The Amazon’s Tallest Trees Are Safe (for Now)

“We never imagined this tree size in the Amazon."

Toby Jackson

As wildfires raged last month in the Amazon, a team of researchers was busy tracking down the rainforest’s tallest trees. During a 10-day journey that included trekking up the Jari River in northeastern Brazil, the researchers were without cell phone service, and had no idea that thousands of human-driven fires were blazing across parts of the vast rainforest.

The team recorded the tallest-ever tree in Brazil, a species called Dinizia excelsa, which stands at 88 meters, or 288 feet. (For reference, the Statue of Liberty tops out at 305 feet, including its base.) The record-setter is part of a grove of at least 15 trees, all more than 70 meters tall.

Eric Bastos Gorgens, a forest researcher at the Federal University of Jequitinhonha and Mucuri Valleys in Brazil who led the research group, said that height is unheard of in Brazil.

“We never imagined this tree size in the Amazon,” Gorgens tells Inverse.

Before the August venture into the rainforest, Gorgens had already measured the lofty trees from afar. He led research using aerial laser scanning technology called Light Detection and Ranging, or LiDAR, which was published recently in the journal Frontiers in Ecology and the Environment.

“The tropical rainforests of South America are not traditionally thought to harbor trees as tall as those on other continents,” the authors write. “However, we present new evidence of giant trees in the Amazon basin.”

The scanning’s primary purpose is to measure trees’ biomass, which in turn allows researchers to calculate the forests’ ability to store carbon. Finding giant trees is an added bonus. Apart from breaking records, “the discovery of giant trees improves our understanding of their effects on global carbon dynamics and on biodiversity,” the authors write.
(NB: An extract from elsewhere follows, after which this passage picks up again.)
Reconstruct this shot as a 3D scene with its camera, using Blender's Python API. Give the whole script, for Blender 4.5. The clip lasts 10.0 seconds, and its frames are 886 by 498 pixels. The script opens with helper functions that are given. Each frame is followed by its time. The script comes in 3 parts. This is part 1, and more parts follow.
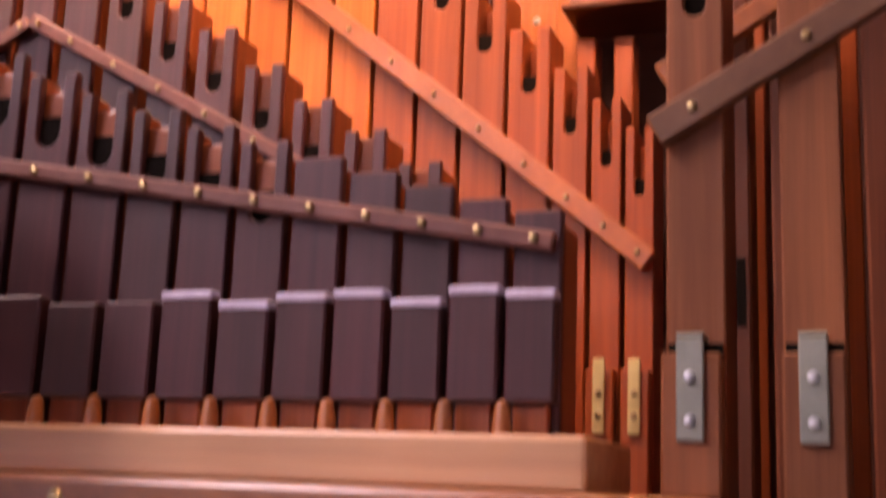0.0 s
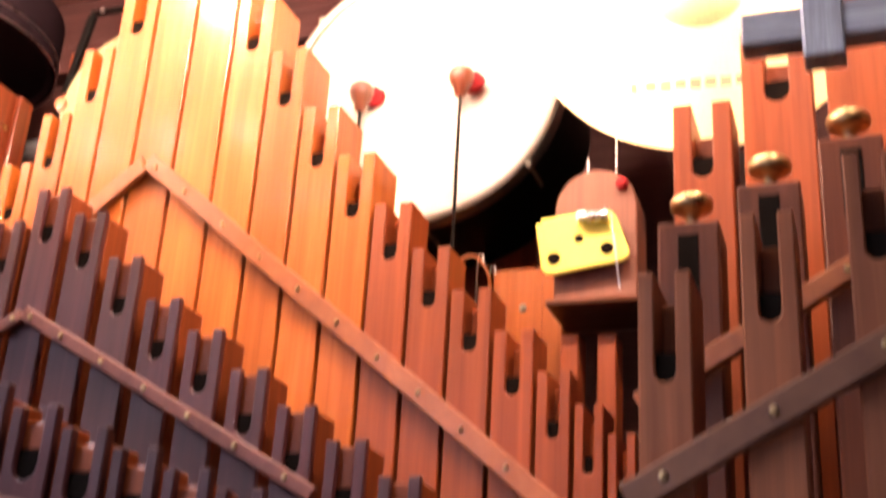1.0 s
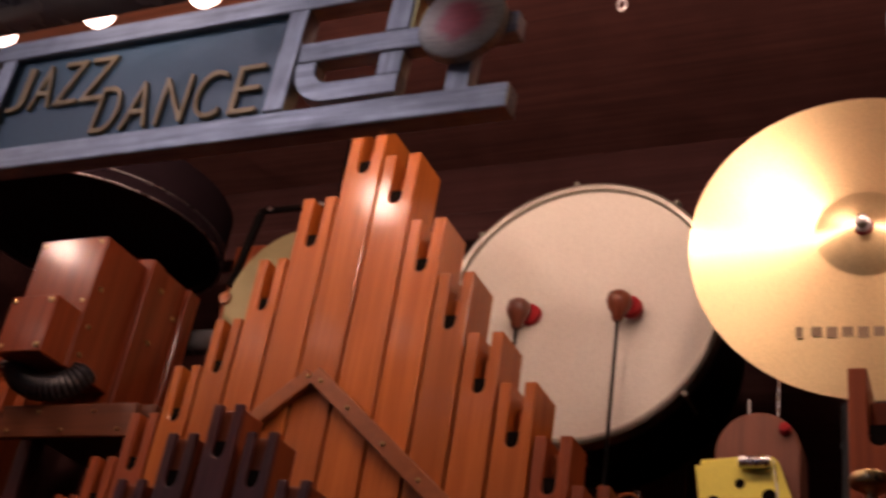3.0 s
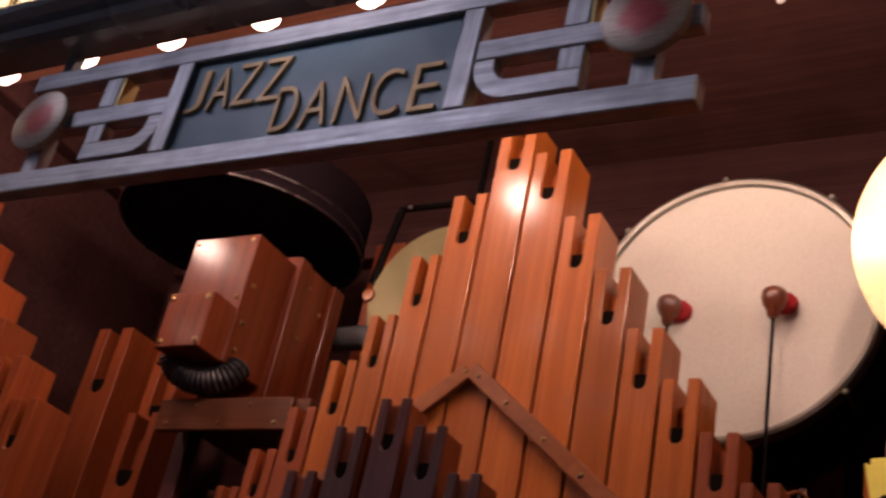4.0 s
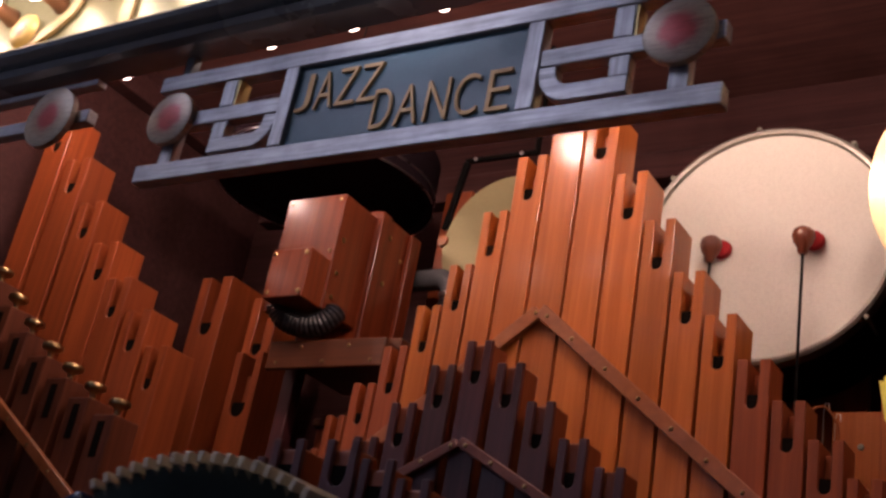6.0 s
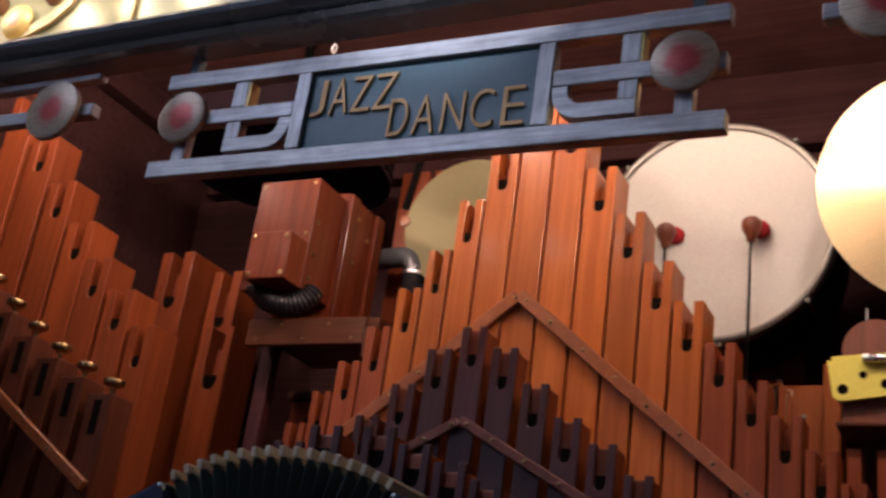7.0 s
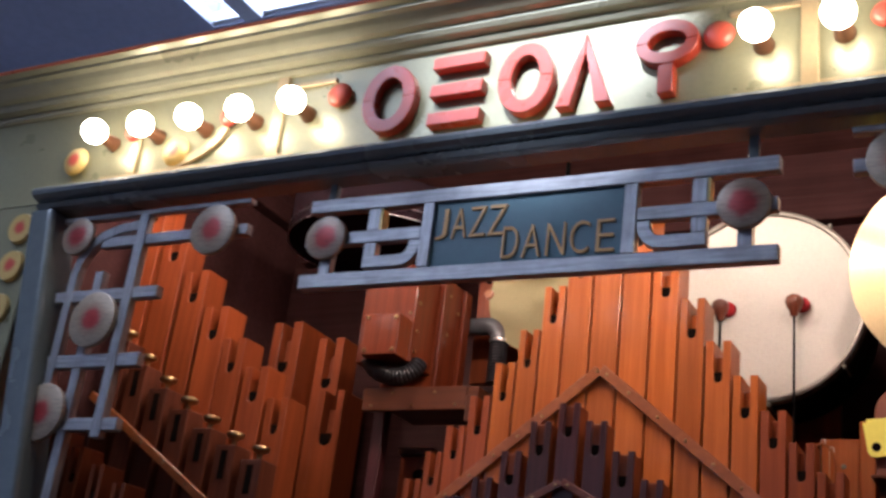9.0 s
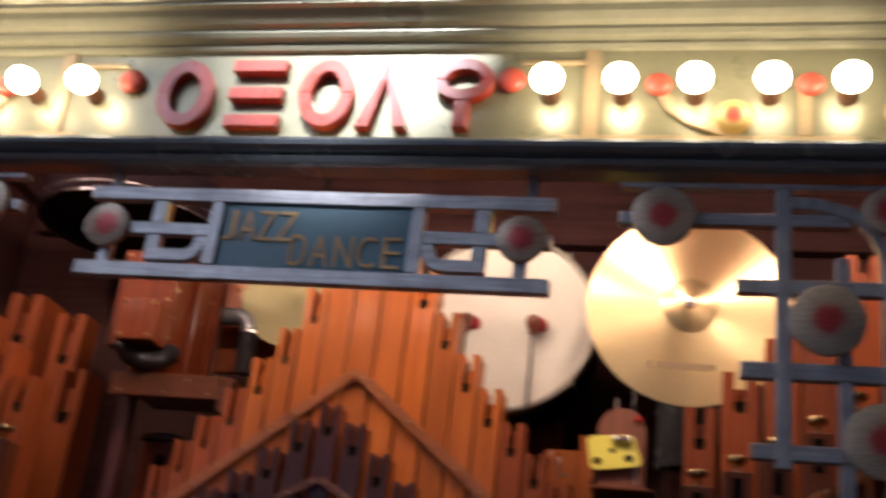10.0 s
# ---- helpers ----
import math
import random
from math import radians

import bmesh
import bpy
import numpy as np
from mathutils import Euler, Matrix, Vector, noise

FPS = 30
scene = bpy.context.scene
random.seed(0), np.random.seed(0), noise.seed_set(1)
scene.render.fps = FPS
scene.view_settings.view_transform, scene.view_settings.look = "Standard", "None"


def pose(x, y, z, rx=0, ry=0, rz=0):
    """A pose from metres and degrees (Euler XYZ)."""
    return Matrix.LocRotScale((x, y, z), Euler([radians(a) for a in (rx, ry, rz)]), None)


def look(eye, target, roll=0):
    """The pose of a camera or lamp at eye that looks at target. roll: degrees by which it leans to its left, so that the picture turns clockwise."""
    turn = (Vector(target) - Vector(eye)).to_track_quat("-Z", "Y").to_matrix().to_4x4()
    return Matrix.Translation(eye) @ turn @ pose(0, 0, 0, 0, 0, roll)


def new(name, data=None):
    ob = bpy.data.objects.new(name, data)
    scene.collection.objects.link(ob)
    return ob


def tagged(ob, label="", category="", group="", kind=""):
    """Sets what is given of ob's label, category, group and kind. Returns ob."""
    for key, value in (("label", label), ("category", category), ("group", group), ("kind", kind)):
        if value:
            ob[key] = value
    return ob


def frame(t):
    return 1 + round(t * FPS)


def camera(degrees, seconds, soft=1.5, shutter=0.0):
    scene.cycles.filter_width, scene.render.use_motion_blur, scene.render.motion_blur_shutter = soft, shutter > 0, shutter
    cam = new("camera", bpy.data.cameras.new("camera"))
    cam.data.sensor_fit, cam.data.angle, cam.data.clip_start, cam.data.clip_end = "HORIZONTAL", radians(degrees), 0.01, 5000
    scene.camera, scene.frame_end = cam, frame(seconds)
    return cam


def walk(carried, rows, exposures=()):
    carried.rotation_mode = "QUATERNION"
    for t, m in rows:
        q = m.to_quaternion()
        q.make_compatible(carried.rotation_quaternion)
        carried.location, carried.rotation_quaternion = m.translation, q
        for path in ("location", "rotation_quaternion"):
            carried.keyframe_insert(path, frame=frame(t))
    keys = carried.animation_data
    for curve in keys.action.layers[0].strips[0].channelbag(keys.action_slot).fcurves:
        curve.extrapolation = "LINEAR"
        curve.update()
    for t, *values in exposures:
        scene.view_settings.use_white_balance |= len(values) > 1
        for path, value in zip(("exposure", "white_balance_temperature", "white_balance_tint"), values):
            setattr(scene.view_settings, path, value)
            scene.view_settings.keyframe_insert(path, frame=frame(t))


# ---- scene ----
cam = camera(41.2, 10.0, 2.7, 0.7)
PATH = [
    (0, (0.032, -0.013, 1.497), (-0.648, 1.826, 1.895), 2.2),
    (0.5, (0.036, -0.026, 1.531), (-0.634, 1.77, 2.103), 2.6),
    (1, (0.051, -0.041, 1.576), (-0.6, 1.692, 2.332), 3.5),
    (1.5, (0.049, -0.048, 1.61), (-0.614, 1.642, 2.449), 5.4),
    (2, (0.029, -0.065, 1.62), (-0.625, 1.602, 2.511), 6.6),
    (2.5, (0.017, -0.082, 1.623), (-0.702, 1.53, 2.562), 8.2),
    (3, (0.016, -0.119, 1.636), (-0.802, 1.421, 2.615), 9.9),
    (4.3, (-0.059, -0.166, 1.611), (-1.049, 1.292, 2.556), 12.2),
    (4.5, (-0.058, -0.177, 1.611), (-1.054, 1.276, 2.557), 11.8),
    (5, (-0.008, -0.232, 1.6), (-1.026, 1.216, 2.531), 11.6),
    (5.5, (0.051, -0.327, 1.576), (-0.998, 1.149, 2.425), 11.0),
    (5.7, (0.07, -0.352, 1.563), (-0.997, 1.124, 2.388), 11.1),
    (7, (-0.029, -0.626, 1.531), (-0.907, 1.005, 2.286), 8.3),
    (7.5, (-0.035, -0.698, 1.518), (-0.841, 0.969, 2.273), 7.3),
    (8, (0.002, -0.797, 1.515), (-0.848, 0.84, 2.288), 7.4),
    (8.5, (0.047, -0.936, 1.517), (-0.849, 0.673, 2.297), 7.3),
    (9, (0.032, -1.079, 1.514), (-0.882, 0.53, 2.272), 7.3),
    (9.5, (-0.029, -1.158, 1.489), (-0.753, 0.524, 2.293), 7.6),
    (10, (-0.088, -1.247, 1.517), (-0.516, 0.545, 2.294), 6.9),
]
EXPOSURES = [(0, 3.0, 9000, 45), (0.5, 3.15, 8600, 38), (1.0, 2.8, 7500, 28), (1.5, 1.65, 6900, 20), (2.0, 0.65, 6900, 24), (2.5, -0.1, 7000, 30), (3.0, -0.2, 7300, 36), (4.5, 0.15, 7000, 35), (5.7, 0.15, 6800, 34),
             (7.0, 0.42, 6350, 21), (8.0, 0.58, 6200, 18), (9.0, 0.75, 5950, 16), (9.5, 0.72, 6050, 16), (10, 0.6, 6650, 17)]
walk(cam, [(t, look(eye, target, roll)) for t, eye, target, roll in PATH], EXPOSURES)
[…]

Gorgens led a team of 31 into the Amazon basin to confirm the heights with in-person data.

The team included two climbers, who scaled the tall trunks to take measurements, as well as 12 members of the São Francisco do Iratapuru community, who live near the Jari River and helped the researchers navigate the river and forest.

The researchers camped out in a remote area of the Amazon rainforest. 

Márcio André

As the researchers camped out in the remote groves among sky-scraping trees, the world’s attention turned to fires across parts of the Amazon. A growing number of fires — they increased in Brazil by 85 percent in 2019, according to the country’s space agency — are the result of illegal forest clearing to create land for farming, as Inverse reported in August. Deliberately set fires can spread easily in the dry season.

But the fires that captured global attention were miles away, “so we were completely unaware of the fires while we were in the forest,” says Toby Jackson, a postdoctoral researcher in the Department of Plant Science at the University of Cambridge. The team returned from their journey, which took place August 14 to 24, to text messages from concerned family members who had seen the fires on the news.

Since 2014, the rate at which Brazil has lost Amazonian forest has expanded by 60 percent, due in part to the dismantling of Brazilian environmental regulations since the 2018 election of President Jair Bolsonaro.

Environmental leaders, including former environment ministers in Brazil, have called out Bolsonaro’s weakening of environmental protections. Internationally, Ireland’s Prime Minister Leo Varadkar and French President Emmanuel Macron have criticized Brazilian leadership over its failure to tighten environmental regulations. And Germany and Norway ended their support of the Amazon Fund for forest preservation.

The Amazon’s tallest trees are safe for the time being, as they’re located inside a protected area called Paru State Forest. And the remoteness of their location helps protect from the immediate threat of logging, Jackson says.

The research team included 12 members of the São Francisco do Iratapuru community, who live near the Jari River. 

Márcio André

“It took us five days to get there by river, so I don’t think it would be economically feasible to start logging there,” he says.

Gorgens says his next challenge is to understand how these Dinizia excelsa were able to reach such heights, and why this particular region is capable of supporting the development of giant trees.

He and the Frontiers in Ecology and the Environment paper’s co-authors suggest that towering trees can further the public’s commitment to conservation.

“Large trees are particularly important as a source of inspiration to the general public, often playing a key role in campaigns to conserve forests,” the authors write. “Furthermore, their dynamics are important for the maintenance of plant and animal diversity, and they contribute disproportionately to biomass and productivity.”